Figure 15 relates NVOC and ROI, and
Figure 16 compares NVOC with PBP.
Figure 15 shows the influence of Normalized Variable Operating Costs (NVOC), such as utilities, maintenance and repair, labor, supervision, among others, on the process’s Return on Investment (ROI) percentage. The graph shows a strong linear dependence of the ROI on variable costs, which have a critical value around
$1435 per ton, beyond which the ROI becomes zero. This critical value is based on a hypothetical scenario of the gas oil hydrocracking process studied.

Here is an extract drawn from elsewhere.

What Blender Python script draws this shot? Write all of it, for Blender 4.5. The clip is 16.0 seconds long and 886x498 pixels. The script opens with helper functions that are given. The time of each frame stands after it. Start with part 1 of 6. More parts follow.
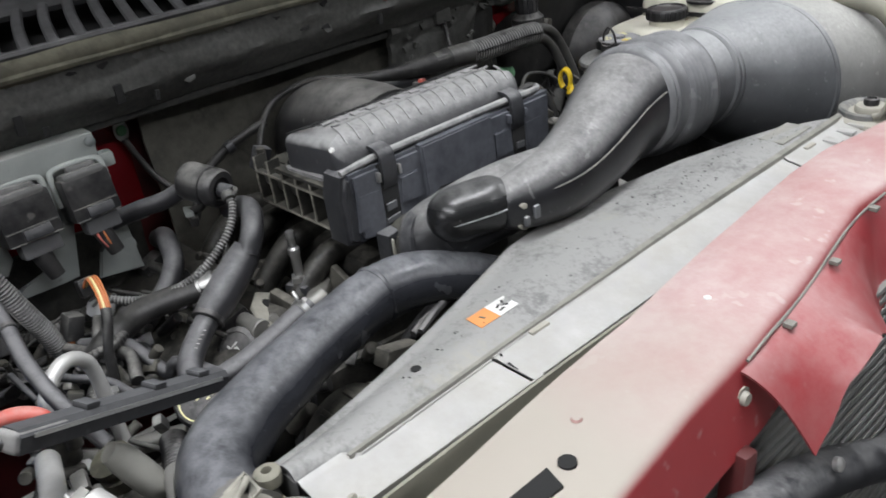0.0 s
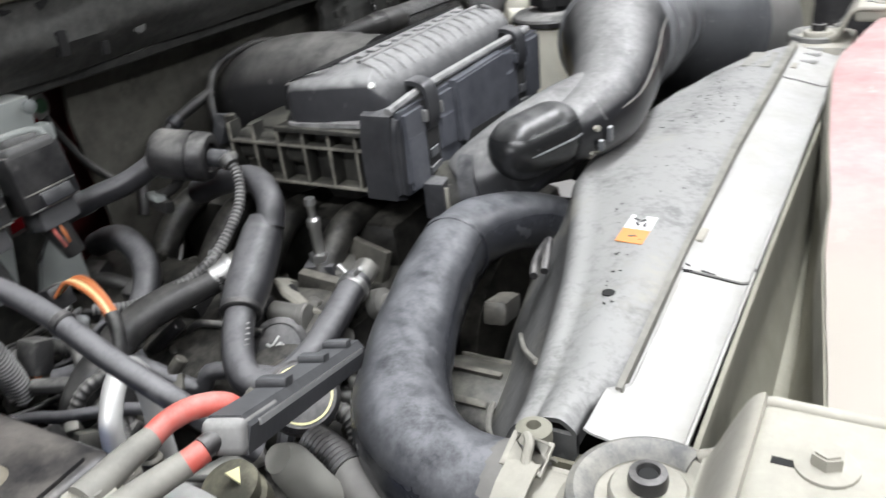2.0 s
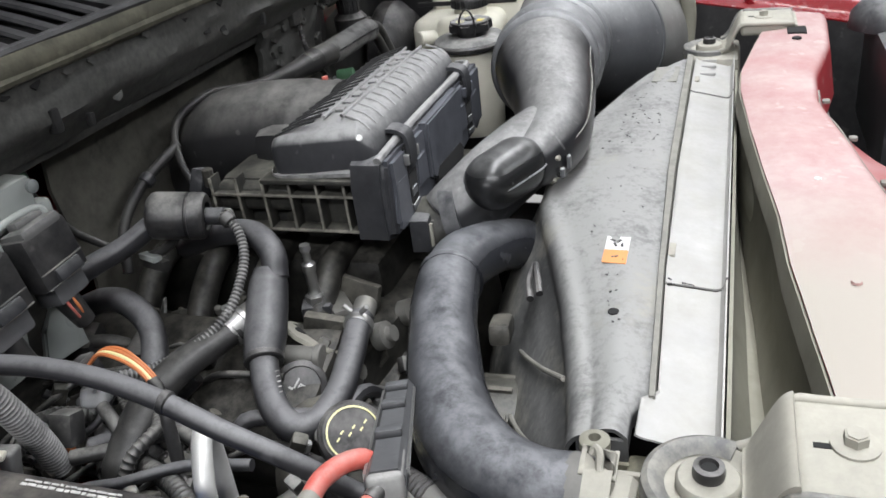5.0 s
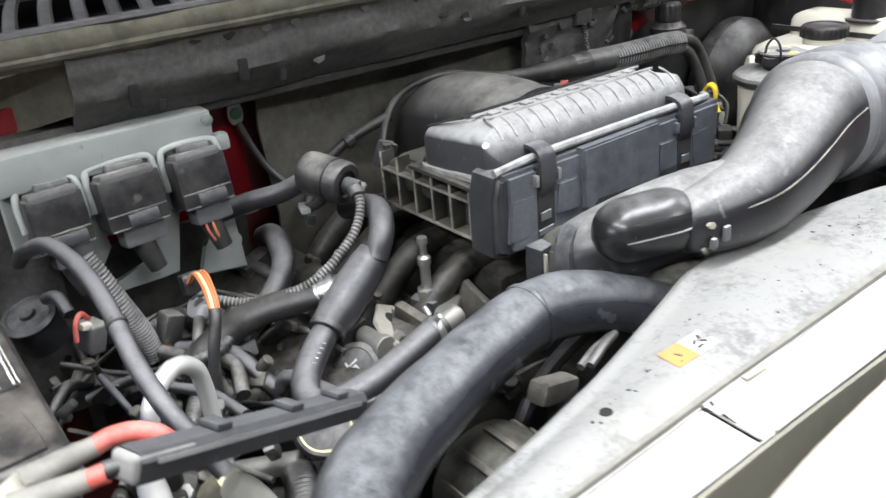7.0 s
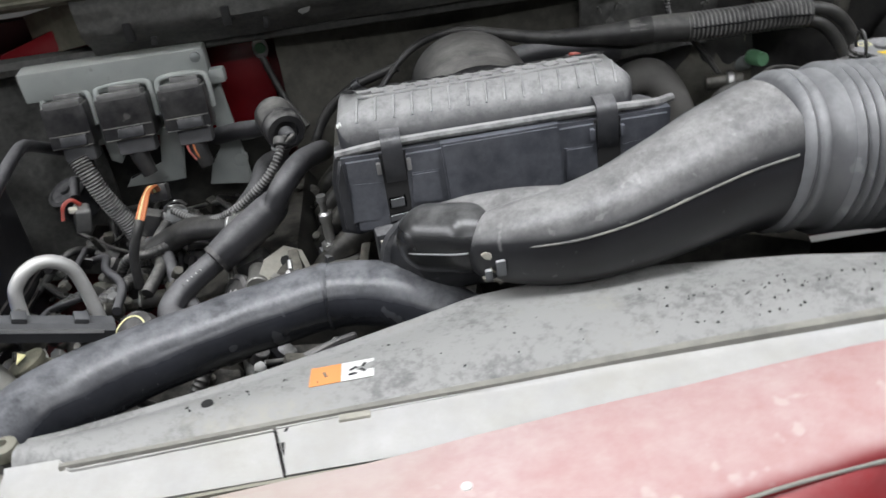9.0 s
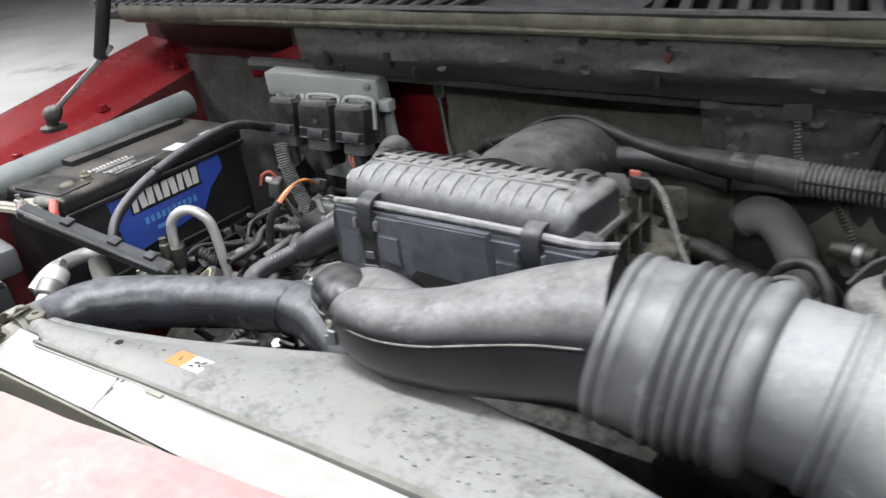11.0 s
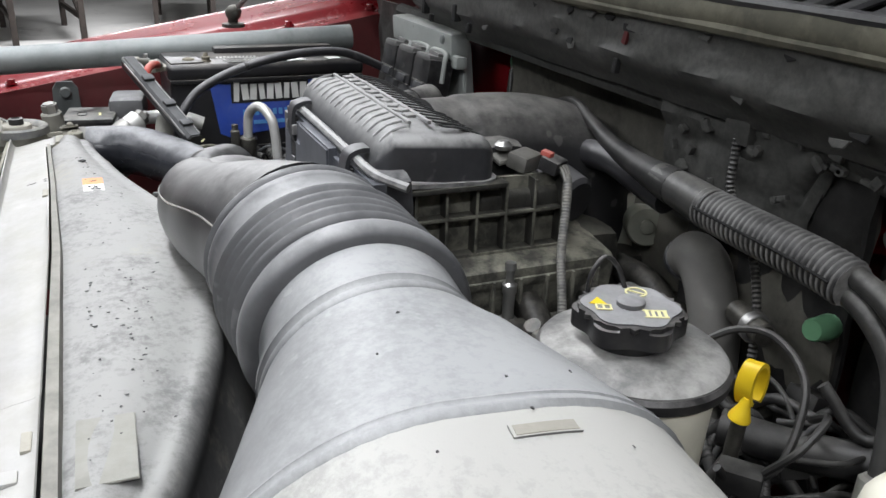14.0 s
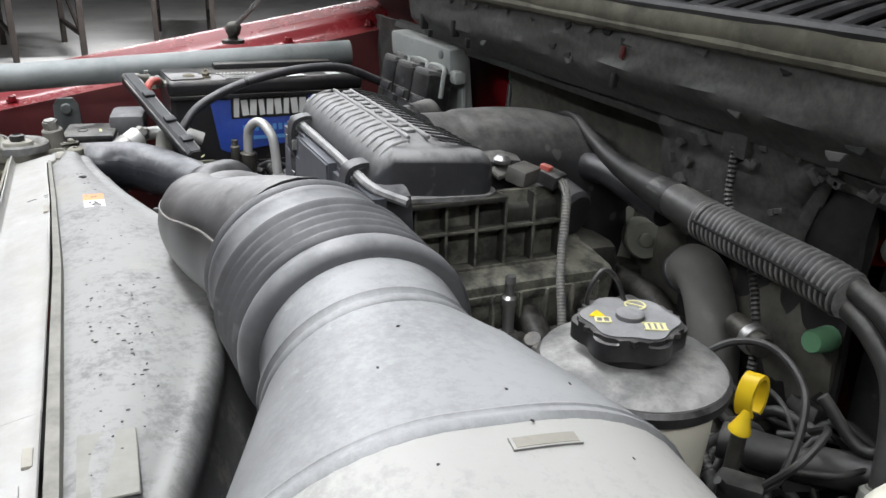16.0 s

In the analyzed mass and energy-integrated gas oil hydrocracking process, the obtained value differs slightly from the present NVOC ($1384.74/t). This variation causes a modest extension of the indicator, thereby reducing the process’s resilience to fluctuations in VOC. Conversely, evaluating the opposite vertex of the triangle reveals that the process could theoretically reach a maximum ROI of 100% if the NVOC approach approximately $1296/t. The ROI value obtained in the mass and energy-integrated gas oil hydrocracking plant (36.97%) is greater than 30%, which reinforces the high economic potential of process optimization.

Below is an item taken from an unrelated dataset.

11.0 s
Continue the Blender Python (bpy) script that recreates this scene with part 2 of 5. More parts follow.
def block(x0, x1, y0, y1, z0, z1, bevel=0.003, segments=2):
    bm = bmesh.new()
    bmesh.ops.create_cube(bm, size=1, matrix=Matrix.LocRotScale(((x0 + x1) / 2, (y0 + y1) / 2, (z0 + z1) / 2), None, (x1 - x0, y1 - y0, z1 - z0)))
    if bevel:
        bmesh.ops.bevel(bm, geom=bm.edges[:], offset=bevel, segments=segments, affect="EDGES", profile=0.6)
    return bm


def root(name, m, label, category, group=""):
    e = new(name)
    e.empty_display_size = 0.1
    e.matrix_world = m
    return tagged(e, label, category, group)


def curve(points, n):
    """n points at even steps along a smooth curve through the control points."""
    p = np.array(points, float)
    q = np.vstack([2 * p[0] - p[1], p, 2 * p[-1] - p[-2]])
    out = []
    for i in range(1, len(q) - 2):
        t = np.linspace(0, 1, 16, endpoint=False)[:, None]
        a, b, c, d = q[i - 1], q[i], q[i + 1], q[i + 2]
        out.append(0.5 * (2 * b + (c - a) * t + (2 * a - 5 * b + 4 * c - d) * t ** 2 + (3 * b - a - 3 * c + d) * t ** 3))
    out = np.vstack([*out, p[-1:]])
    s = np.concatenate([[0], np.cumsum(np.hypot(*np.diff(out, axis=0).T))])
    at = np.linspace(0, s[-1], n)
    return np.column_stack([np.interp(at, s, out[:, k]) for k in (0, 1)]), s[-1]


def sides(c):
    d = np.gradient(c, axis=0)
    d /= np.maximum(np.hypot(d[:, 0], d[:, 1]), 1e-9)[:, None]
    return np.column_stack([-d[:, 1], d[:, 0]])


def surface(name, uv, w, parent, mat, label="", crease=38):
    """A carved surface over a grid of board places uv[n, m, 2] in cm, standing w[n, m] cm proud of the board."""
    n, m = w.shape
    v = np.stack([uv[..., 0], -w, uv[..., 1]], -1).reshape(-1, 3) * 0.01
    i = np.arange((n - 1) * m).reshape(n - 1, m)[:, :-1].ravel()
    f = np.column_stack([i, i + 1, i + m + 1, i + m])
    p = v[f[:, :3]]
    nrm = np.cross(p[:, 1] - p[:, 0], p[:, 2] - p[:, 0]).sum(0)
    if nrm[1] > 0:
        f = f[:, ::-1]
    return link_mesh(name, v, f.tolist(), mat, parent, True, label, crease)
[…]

This behavior indicates that the gas oil hydrocracking process is slightly sensitive to variations in operating costs, meaning that any deviation from the current NVOC affects profitability. From a design and operational standpoint, this implies that special attention should be given to improving energy efficiency, optimizing utility consumption, and implementing preventive maintenance strategies to minimize variability in operating expenses. Additionally, selecting equipment and operating conditions that reduce dependence on utilities or labor-intensive operations can enhance the process’s economic resilience. In other words, process integration and optimization efforts should focus not only on maximizing ROI but also on stabilizing it against cost fluctuations, ensuring more robust and sustainable operation under real industrial conditions.

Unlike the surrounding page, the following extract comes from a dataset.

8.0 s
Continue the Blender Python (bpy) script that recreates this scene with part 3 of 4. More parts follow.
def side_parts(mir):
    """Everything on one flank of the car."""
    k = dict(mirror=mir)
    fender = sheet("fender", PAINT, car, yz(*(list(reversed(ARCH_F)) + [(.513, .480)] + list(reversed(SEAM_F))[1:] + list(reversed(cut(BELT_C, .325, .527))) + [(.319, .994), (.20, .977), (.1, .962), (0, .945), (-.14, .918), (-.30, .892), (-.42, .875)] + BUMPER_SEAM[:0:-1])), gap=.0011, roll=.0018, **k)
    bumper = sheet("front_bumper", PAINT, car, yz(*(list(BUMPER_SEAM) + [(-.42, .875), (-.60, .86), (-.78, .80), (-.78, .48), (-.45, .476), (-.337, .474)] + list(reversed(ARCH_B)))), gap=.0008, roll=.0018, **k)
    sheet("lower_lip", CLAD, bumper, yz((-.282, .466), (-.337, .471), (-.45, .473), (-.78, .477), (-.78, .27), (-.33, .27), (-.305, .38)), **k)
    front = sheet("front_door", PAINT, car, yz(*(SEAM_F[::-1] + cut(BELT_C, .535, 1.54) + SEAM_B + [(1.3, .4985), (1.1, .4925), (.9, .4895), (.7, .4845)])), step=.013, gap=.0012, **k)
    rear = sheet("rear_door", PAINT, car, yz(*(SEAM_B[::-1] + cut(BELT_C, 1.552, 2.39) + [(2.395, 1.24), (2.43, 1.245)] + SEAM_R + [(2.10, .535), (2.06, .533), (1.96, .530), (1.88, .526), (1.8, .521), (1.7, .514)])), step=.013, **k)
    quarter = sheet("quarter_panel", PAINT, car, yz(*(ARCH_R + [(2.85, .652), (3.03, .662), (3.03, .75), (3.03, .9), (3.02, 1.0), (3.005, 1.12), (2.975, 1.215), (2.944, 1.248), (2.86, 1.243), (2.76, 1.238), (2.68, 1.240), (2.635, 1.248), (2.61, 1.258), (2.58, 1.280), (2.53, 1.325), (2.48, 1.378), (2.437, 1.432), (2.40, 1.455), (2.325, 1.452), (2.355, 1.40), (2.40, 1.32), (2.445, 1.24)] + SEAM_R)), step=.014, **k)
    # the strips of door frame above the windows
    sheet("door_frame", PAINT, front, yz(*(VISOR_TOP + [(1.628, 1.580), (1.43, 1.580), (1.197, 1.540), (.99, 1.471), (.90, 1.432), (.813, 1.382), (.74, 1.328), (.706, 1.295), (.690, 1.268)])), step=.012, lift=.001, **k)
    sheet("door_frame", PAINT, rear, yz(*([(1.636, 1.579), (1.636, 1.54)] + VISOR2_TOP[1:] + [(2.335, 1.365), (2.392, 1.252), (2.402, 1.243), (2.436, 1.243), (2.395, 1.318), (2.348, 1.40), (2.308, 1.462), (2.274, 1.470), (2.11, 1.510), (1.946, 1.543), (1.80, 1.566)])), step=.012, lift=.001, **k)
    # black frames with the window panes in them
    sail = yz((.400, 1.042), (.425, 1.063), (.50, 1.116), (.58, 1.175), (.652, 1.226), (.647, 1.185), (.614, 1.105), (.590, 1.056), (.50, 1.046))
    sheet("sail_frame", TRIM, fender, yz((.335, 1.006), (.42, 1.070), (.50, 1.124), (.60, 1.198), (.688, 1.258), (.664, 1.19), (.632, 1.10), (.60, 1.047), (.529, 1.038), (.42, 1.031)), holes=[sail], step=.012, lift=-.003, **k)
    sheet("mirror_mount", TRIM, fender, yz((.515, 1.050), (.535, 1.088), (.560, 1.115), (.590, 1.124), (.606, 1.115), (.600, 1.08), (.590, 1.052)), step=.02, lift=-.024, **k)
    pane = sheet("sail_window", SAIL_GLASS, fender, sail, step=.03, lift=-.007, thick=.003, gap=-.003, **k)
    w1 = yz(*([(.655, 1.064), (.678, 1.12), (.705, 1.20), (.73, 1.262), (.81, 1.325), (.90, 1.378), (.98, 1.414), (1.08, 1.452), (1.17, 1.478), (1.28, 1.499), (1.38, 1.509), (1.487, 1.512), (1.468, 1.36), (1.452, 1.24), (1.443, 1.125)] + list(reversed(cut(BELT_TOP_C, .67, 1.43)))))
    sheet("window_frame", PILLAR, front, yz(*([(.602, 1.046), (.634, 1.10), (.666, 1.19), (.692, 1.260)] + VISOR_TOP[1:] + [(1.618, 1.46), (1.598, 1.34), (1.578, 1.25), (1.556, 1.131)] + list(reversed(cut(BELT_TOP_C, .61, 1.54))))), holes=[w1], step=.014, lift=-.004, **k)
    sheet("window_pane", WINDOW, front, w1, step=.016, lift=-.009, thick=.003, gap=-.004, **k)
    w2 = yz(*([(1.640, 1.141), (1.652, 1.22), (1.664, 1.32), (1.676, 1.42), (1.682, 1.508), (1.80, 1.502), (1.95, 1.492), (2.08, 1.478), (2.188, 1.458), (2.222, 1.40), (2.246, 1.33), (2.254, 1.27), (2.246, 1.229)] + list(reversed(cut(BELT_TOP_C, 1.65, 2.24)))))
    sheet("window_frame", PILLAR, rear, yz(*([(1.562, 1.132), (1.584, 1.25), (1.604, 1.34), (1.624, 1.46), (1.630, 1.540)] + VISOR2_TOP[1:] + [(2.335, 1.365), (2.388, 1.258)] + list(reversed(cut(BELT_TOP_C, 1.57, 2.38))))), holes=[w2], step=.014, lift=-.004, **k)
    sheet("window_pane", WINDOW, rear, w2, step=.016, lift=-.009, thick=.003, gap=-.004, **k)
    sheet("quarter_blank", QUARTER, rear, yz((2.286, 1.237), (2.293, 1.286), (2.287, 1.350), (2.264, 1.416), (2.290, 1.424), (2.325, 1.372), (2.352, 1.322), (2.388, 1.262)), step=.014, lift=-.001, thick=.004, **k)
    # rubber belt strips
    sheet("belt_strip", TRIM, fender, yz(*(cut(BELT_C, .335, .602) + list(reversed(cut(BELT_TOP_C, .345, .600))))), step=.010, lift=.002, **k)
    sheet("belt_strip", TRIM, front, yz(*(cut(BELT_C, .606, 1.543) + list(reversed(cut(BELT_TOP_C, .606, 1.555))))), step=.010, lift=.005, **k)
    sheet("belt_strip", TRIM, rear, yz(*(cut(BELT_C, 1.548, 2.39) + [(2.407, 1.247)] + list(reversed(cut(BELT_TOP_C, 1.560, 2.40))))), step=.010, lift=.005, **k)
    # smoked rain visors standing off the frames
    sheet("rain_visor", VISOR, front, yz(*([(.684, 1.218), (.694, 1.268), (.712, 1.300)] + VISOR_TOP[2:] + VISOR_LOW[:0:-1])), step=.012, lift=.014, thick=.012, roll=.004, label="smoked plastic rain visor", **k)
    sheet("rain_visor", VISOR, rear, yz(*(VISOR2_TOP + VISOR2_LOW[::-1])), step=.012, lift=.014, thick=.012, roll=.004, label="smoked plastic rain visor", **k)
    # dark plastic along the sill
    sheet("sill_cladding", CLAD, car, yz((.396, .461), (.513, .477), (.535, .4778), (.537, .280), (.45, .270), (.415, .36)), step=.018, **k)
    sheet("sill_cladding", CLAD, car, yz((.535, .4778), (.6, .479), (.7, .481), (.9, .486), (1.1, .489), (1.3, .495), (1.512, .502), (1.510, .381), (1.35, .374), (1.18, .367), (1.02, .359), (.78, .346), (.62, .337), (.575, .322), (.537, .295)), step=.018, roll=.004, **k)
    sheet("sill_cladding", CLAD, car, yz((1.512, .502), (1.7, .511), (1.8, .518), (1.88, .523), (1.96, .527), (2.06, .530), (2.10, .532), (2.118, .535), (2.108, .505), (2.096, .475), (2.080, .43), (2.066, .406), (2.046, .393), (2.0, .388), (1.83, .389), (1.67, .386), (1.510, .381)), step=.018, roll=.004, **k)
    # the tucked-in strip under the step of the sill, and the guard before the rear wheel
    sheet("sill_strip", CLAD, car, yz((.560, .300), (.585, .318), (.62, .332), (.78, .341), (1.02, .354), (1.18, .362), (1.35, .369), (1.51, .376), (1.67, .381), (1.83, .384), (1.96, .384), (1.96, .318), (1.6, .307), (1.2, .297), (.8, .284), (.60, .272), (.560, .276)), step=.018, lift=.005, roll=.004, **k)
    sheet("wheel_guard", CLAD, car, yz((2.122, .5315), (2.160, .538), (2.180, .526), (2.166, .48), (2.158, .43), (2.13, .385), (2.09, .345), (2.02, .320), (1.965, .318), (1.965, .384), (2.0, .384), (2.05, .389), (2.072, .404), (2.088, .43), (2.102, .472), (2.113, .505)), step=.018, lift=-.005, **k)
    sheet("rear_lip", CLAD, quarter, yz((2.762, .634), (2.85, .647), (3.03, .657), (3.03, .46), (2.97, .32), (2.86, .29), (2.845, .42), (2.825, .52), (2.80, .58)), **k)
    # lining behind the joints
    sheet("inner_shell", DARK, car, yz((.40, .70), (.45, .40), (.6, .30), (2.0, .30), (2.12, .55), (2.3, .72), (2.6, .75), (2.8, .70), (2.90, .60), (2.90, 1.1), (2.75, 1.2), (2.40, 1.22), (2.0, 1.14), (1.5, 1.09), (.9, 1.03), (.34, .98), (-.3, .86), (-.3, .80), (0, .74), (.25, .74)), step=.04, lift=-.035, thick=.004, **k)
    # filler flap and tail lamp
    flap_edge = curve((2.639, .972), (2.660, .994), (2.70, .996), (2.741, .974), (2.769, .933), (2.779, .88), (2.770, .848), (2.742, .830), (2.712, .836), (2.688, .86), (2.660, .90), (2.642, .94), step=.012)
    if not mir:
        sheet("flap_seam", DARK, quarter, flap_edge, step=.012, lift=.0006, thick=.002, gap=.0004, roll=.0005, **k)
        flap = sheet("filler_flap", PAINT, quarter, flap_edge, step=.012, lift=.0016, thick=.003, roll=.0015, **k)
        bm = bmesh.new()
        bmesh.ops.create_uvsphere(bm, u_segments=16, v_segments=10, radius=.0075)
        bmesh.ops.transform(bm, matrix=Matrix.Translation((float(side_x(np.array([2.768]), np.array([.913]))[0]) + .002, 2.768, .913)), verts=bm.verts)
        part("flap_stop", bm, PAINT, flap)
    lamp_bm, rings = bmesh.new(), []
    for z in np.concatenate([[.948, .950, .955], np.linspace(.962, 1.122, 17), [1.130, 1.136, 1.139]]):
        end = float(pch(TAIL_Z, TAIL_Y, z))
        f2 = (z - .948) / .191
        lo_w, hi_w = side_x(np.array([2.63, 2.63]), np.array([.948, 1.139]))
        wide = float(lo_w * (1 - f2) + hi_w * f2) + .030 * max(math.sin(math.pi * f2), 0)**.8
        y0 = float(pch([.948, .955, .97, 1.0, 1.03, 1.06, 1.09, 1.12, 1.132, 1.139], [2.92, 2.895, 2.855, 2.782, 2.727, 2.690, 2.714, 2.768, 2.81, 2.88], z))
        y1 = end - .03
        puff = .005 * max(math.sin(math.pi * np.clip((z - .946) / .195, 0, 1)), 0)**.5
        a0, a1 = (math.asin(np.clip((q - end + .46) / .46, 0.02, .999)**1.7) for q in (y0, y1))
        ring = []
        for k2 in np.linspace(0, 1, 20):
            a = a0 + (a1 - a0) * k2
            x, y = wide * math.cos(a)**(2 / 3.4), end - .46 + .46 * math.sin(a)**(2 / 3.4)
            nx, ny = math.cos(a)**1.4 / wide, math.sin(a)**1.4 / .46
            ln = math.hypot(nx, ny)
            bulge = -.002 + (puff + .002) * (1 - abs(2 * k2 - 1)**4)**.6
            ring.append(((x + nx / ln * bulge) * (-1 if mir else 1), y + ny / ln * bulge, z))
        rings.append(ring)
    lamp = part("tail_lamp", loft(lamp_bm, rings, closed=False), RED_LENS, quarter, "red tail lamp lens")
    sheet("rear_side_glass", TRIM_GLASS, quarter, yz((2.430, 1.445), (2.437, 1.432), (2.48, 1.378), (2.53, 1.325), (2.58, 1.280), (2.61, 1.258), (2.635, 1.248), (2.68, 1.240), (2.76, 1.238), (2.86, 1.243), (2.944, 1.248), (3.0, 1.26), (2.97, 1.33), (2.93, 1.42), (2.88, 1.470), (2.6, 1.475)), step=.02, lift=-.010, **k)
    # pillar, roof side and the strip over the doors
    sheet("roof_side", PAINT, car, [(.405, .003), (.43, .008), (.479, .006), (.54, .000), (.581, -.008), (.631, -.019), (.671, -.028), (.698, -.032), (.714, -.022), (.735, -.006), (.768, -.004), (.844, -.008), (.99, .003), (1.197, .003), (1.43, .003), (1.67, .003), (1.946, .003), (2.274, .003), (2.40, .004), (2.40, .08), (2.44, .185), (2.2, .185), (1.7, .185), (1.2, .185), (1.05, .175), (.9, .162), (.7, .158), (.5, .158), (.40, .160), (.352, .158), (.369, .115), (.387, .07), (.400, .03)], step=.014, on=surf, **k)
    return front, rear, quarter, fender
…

Figure 16 illustrates the PBP sensitivity and resilience assessment. A key finding is the pronounced dependence of the plant on fluctuations in the NVOC. Because of this strong influence, even small variations in operating costs can determine whether the project remains profitable or faces financial failure. Although this level of sensitivity is unfavorable, it is inevitable when processing feedstocks with highly variable prices such as gas oils. Accordingly, when the operating costs match the products’ selling price, the gross profit before taxes becomes null, preventing recovery of the FCI. Under these conditions, the PBP tends to approach infinity. For the mass- and energy-integrated gas oil hydrocracking plant evaluated, this situation arises when operating costs reach approximately US
$1425 per ton. In this so-called out-of-control region, minor changes in operating costs lead to variations in the PBP measured not in years but in decades.
Additionally, a region of relative stability can be detected for NVOC values up to approximately $1325 per tonne, and from there, a transition region can be detected until a loss of control in the process economy occurs, detecting a critical point at approximately $1400 per tonne of gas oil. The process studied is below this critical point, reaching a PBP of 1.52 years with an NVOC of $1384.74/t. This is positive because it does not take many years to recover the investment. However, being so close to the critical point value makes the process less resilient to slight changes in NVOC.
This result implies that, from a process design and operational standpoint, special attention must be given to strategies that minimize the impact of fluctuations in NVOC. In practice, this means prioritizing operating conditions and integration schemes that reduce energy consumption and feedstock losses. Moreover, since the process operates near its critical economic point, even small inefficiencies or increases in utility costs can jeopardize profitability. Therefore, incorporating control systems, optimizing maintenance schedules, and ensuring feedstock quality stability become essential to maintain process resilience and prevent economic instability.